The object is at rest when the speed is zero.
Thus,
$\displaystyle 3t^2-18t-21$
Divide by three,
$\displaystyle t^2-6t-7=0$
$\displaystyle (t-7)(t+1)=0$
$\displaystyle t=7,-1$
But time is measure positive here,
$\displaystyle t=7$.

(b) Is the acceleration negative at any time?
We need that,
$\displaystyle 6t-18<0$
Thus,
$\displaystyle 6t<18$
Thus,
$\displaystyle t<3$

(c) When is the object speeding up and when is the object slowing down? Explain why.
Look at (b) the object slowing down when acceleration is zero (decelleration) so it is slowing down until 3 seconds.

I hope this helps you get a visual of the first problem...

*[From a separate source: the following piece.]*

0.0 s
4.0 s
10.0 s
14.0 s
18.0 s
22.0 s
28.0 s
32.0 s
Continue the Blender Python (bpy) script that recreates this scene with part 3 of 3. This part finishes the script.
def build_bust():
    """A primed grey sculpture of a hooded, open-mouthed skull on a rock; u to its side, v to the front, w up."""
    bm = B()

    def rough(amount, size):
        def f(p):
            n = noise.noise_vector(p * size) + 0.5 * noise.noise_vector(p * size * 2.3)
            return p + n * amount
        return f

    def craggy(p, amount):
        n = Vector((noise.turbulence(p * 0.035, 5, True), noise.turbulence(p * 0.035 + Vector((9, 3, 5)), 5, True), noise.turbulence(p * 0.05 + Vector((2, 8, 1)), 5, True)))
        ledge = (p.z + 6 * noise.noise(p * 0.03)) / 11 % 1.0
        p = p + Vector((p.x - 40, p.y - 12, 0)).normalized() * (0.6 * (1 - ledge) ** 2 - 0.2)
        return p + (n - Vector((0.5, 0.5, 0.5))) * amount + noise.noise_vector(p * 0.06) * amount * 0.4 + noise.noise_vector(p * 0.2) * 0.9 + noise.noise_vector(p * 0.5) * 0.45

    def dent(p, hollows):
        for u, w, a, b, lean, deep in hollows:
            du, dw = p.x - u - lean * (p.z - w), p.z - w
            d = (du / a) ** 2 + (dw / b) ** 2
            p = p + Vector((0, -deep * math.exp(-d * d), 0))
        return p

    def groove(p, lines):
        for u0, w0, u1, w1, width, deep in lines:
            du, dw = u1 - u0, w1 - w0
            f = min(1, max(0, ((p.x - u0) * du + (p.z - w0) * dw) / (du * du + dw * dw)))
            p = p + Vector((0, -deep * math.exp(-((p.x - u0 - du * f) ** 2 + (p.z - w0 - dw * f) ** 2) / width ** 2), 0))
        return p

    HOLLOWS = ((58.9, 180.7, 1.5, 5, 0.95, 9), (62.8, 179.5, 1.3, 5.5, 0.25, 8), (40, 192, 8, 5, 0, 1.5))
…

Move the red points and see when the area is the greatest

Tell me if this helps

4. Hello, Philip!

2. Determine the dimensions of the cone of maximum volume
that can be inscribed in a sphere with radius 3
Code:
A
* * *
*    /:\    *
*     / : \     *
*     /  :3 \     *
/   :   \
*    /    :    \    *
*   /    O*     \   *
*  /   *  :  * 3 \  *
/ *    y:     * \
B *--------+--------* C
*           x   *
*           *
* * *

The center of the sphere is $\displaystyle O.$
Note that $\displaystyle OA = OB = OC = 3.$
$\displaystyle \Delta ABC$ is the side view of the cone.

The volume of a cone is: .$\displaystyle V \:=\:\frac{1}{3}\pi r^2h$

In the diagram, the radius is $\displaystyle x$ and the height is $\displaystyle y + 3$
So we have: .$\displaystyle V \:=\:\frac{1}{3}\pi x^2(y+3)$ [1]

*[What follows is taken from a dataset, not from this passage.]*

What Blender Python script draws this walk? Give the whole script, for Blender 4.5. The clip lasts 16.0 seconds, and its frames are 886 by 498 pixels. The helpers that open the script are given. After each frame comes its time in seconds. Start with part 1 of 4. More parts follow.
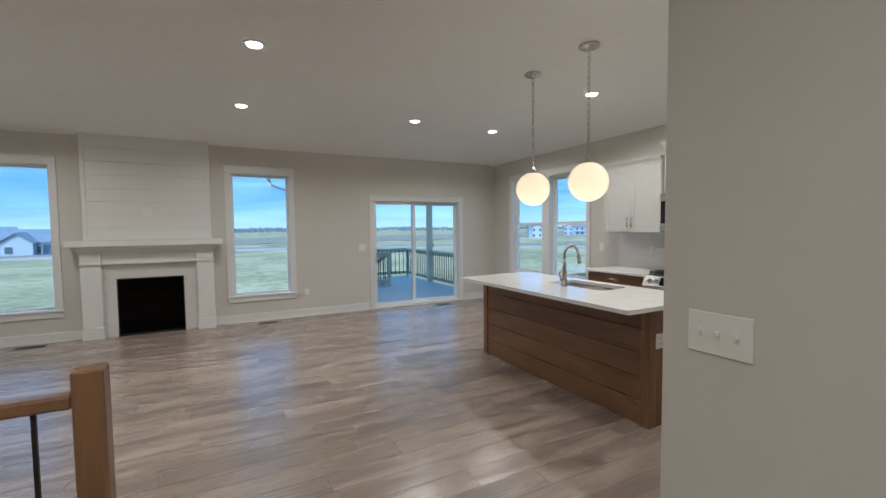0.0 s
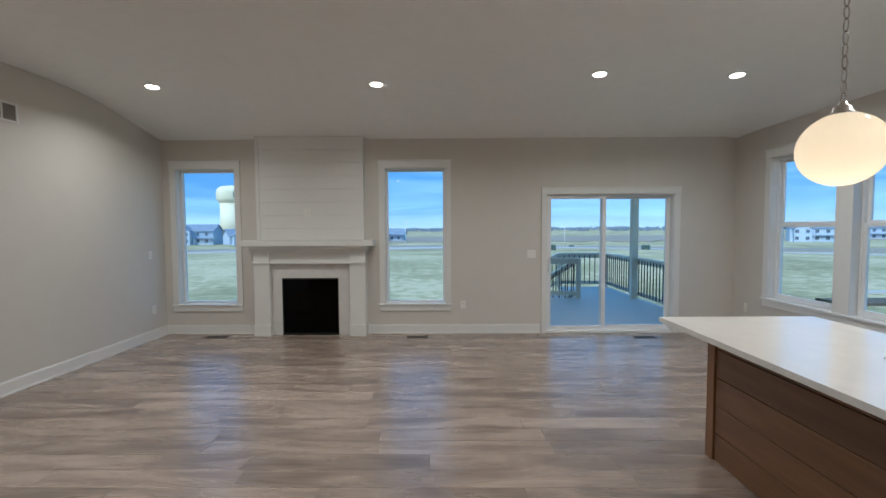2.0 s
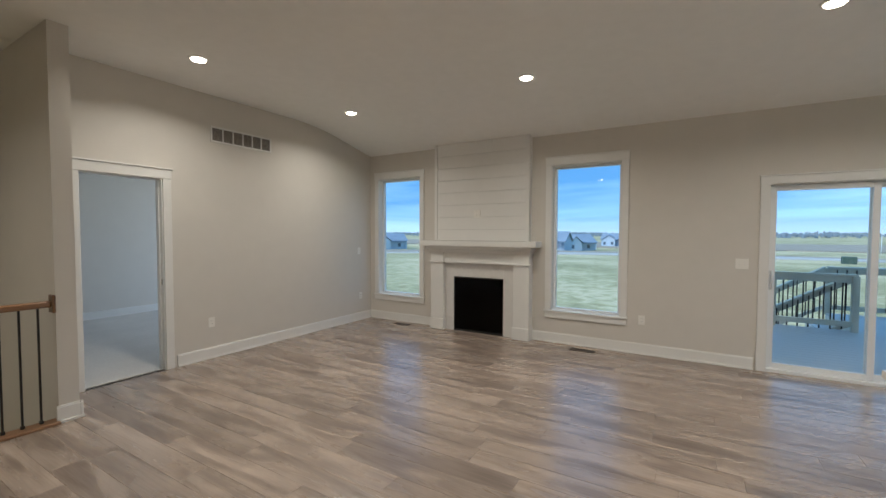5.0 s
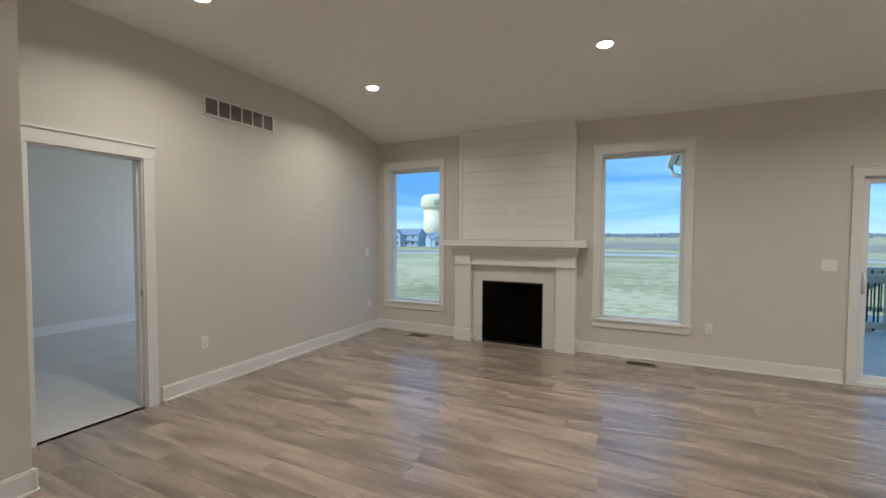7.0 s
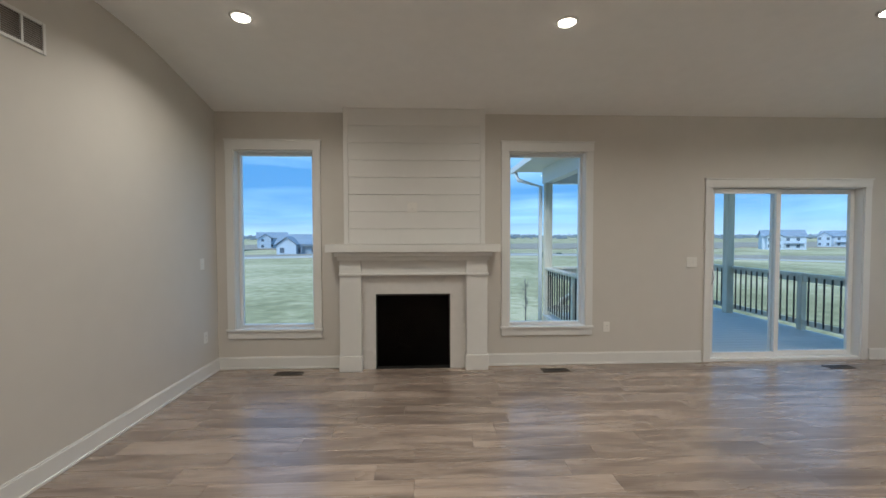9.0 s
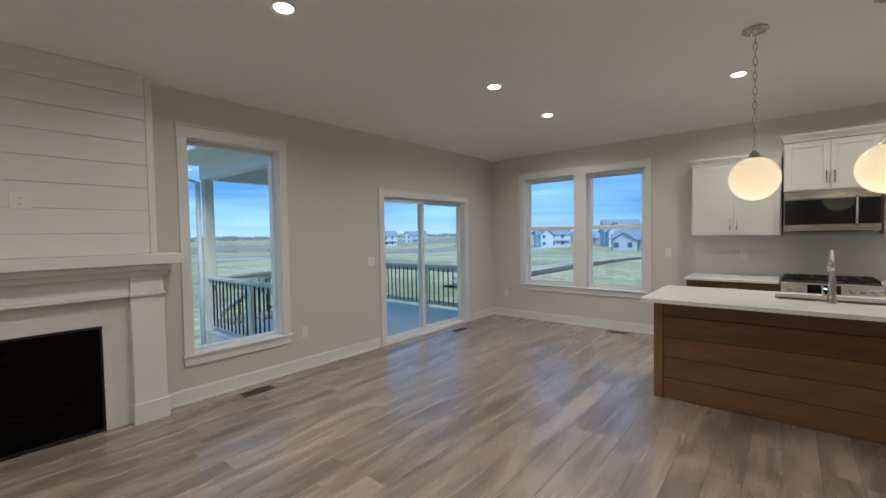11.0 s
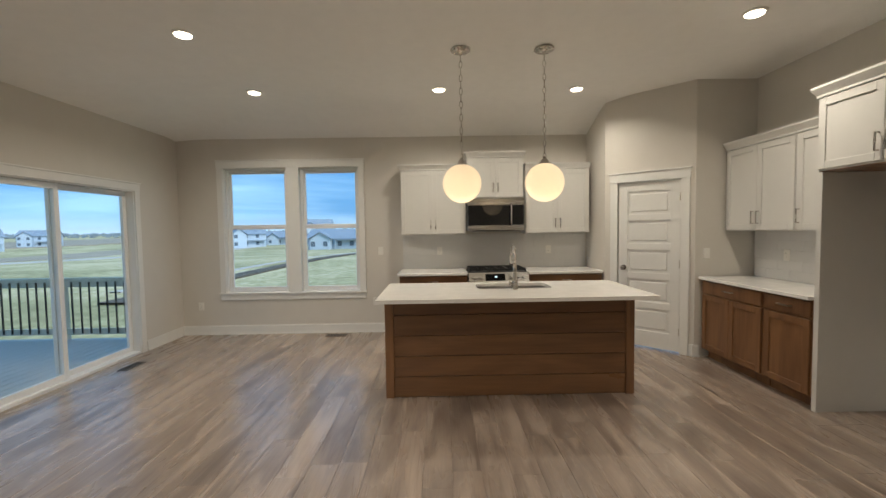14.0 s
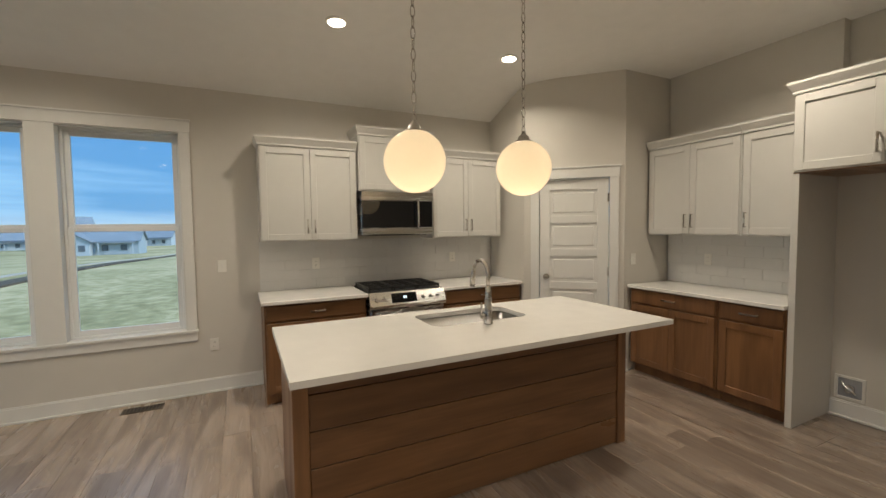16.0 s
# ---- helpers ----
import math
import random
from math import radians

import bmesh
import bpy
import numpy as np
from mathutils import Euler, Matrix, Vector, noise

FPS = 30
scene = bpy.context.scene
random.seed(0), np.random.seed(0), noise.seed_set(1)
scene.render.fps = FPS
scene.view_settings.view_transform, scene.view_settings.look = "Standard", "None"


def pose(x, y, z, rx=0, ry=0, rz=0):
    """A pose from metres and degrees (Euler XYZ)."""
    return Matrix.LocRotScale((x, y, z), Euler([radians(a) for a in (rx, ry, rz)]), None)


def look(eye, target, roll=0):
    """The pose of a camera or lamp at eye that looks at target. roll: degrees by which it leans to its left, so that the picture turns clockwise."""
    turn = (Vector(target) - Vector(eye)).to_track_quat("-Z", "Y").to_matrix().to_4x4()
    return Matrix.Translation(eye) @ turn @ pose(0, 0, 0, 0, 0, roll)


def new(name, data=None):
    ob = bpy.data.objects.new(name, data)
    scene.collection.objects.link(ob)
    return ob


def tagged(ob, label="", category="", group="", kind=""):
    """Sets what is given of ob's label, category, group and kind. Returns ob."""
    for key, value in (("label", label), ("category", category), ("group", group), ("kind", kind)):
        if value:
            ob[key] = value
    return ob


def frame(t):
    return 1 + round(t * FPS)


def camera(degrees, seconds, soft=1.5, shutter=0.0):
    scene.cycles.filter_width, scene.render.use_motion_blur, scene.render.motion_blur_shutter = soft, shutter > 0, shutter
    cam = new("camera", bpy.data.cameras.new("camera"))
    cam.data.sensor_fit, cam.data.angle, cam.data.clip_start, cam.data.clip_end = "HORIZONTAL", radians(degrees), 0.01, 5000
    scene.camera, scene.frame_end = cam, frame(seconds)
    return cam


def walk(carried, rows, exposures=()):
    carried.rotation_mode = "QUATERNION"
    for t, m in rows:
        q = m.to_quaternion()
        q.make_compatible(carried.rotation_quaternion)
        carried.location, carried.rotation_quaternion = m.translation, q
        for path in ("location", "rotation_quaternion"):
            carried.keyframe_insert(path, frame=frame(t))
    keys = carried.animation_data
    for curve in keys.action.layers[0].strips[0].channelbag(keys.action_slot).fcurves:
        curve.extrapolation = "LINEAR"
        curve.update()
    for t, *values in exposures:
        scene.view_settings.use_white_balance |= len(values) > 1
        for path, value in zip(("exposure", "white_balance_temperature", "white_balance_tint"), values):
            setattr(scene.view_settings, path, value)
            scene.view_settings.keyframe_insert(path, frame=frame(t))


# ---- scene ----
cam = camera(93.9, 16.0)
PATH = [
    (0, (0.123, -0.225, 1.515), (1.049, 1.545, 1.412), -0.6),
    (0.5, (0.354, 0.06, 1.5), (0.983, 1.956, 1.402), -0.6),
    (1, (0.632, 0.485, 1.512), (1.003, 2.448, 1.41), -0.5),
    (1.5, (0.835, 0.855, 1.488), (1.02, 2.844, 1.394), -0.3),
    (2, (1.1, 1.191, 1.538), (1.083, 3.188, 1.44), -0.3),
    (2.5, (1.26, 1.508, 1.494), (1.018, 3.492, 1.411), -0.3),
    (3, (1.476, 1.66, 1.493), (0.974, 3.595, 1.418), -0.1),
    (3.5, (1.709, 1.696, 1.525), (0.958, 3.547, 1.445), -0.1),
    (4, (1.83, 1.589, 1.506), (0.893, 3.354, 1.43), -0.0),
    (4.2, (1.881, 1.535, 1.51), (0.888, 3.269, 1.432), -0.0),
    (6.3, (1.286, 1.762, 1.447), (0.247, 3.469, 1.371), 0.2),
    (6.5, (1.107, 1.787, 1.442), (0.108, 3.518, 1.365), 0.2),
    (7, (0.692, 1.868, 1.464), (-0.185, 3.664, 1.39), 0.2),
    (7.5, (0.319, 2.093, 1.46), (-0.401, 3.957, 1.392), 0.1),
    (8, (-0.072, 2.268, 1.447), (-0.59, 4.199, 1.383), 0.0),
    (8.2, (-0.214, 2.318, 1.464), (-0.641, 4.27, 1.401), 0.0),
    (10.3, (-1.165, 2.900, 1.480), (-0.091, 4.587, 1.420), -0.7),
    (10.5, (-1.165, 2.920, 1.485), (0.039, 4.516, 1.424), -0.8),
    (11, (-1.220, 3.025, 1.505), (0.315, 4.304, 1.433), -1.0),
    (11.5, (-1.307, 2.995, 1.519), (0.448, 3.95, 1.44), -1.1),
    (12, (-1.41, 3.045, 1.53), (0.482, 3.688, 1.447), -1.1),
    (12.5, (-1.463, 3.066, 1.521), (0.495, 3.464, 1.435), -1.1),
    (13, (-1.395, 3.111, 1.515), (0.59, 3.343, 1.422), -1.1),
    (13.5, (-1.097, 3.285, 1.505), (0.898, 3.381, 1.410), -0.95),
    (14, (-0.776, 3.459, 1.506), (1.222, 3.44, 1.407), -0.9),
    (14.5, (-0.398, 3.704, 1.534), (1.59, 3.513, 1.435), -0.8),
    (15, (0.009, 3.811, 1.538), (1.968, 3.422, 1.439), -0.9),
    (15.5, (0.447, 3.976, 1.526), (2.338, 3.334, 1.423), -0.8),
    (16, (0.829, 4.136, 1.543), (2.625, 3.262, 1.435), -0.7),
]
walk(cam, [(t, look(eye, target, roll)) for t, eye, target, roll in PATH],
     exposures=((0, 0.05, 5300, 10), (1.5, -0.09, 5250, 10), (3.5, -0.01, 5600, 10), (7, 0.04, 5750, 10), (11, -0.13, 5600, 10), (12.5, -0.02, 6200, 10), (14, -0.01, 6150, 10), (16, -0.13, 6400, 10)))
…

The diagram also says: .$\displaystyle x^2 + y^2 \:=\:3^2\quad\Rightarrow\quad x^2 \:=\:9 - y^2$ [2]

Substitute [2] into [1]: .$\displaystyle V \;= \;\frac{1}{\pi}(9 - y^2)(y + 3)$

We have: .$\displaystyle V \;=\;\frac{\pi}{3}\left(-y^3 - 3y^2 + 9y + 27\right)$

Then: .$\displaystyle V' \;=\;\frac{\pi}{3}\left(-3y^2 - 6y + 9\right) \:=\:0$

We have the quadratic: .$\displaystyle y^2 + 2y = 3 \:=\:0$

. . which factors: .$\displaystyle (y - 1)(y + 3)\:=\:0$

. . and has roots: .$\displaystyle y = 1,\,-3$

Since the measurements are positive, $\displaystyle y = 1$
. . and from [2]: .$\displaystyle x^2 \:=\:9-1^2\:=\:8\quad\Rightarrow\quad x \,= \,2\sqrt{2}$

Therefore, the cone of maximum volume has radius $\displaystyle 2\sqrt{2}$ and height $\displaystyle 4.$

5. ## Thanks!

Thank you all so very much. All of these were of great help to me. :>

6. Originally Posted by philipsach1
Thank you all so very much. All of these were of great help to me. :>
I'm just curious (since I'm experimenting with the drawing program) did my diagram help at all? please be honest

7. ## Re:

It really was helpful. It helped me to visualize the problem. But since I had to look for dimensions, it would have been better if those had been on there, but it was still very helpful. Thank you again.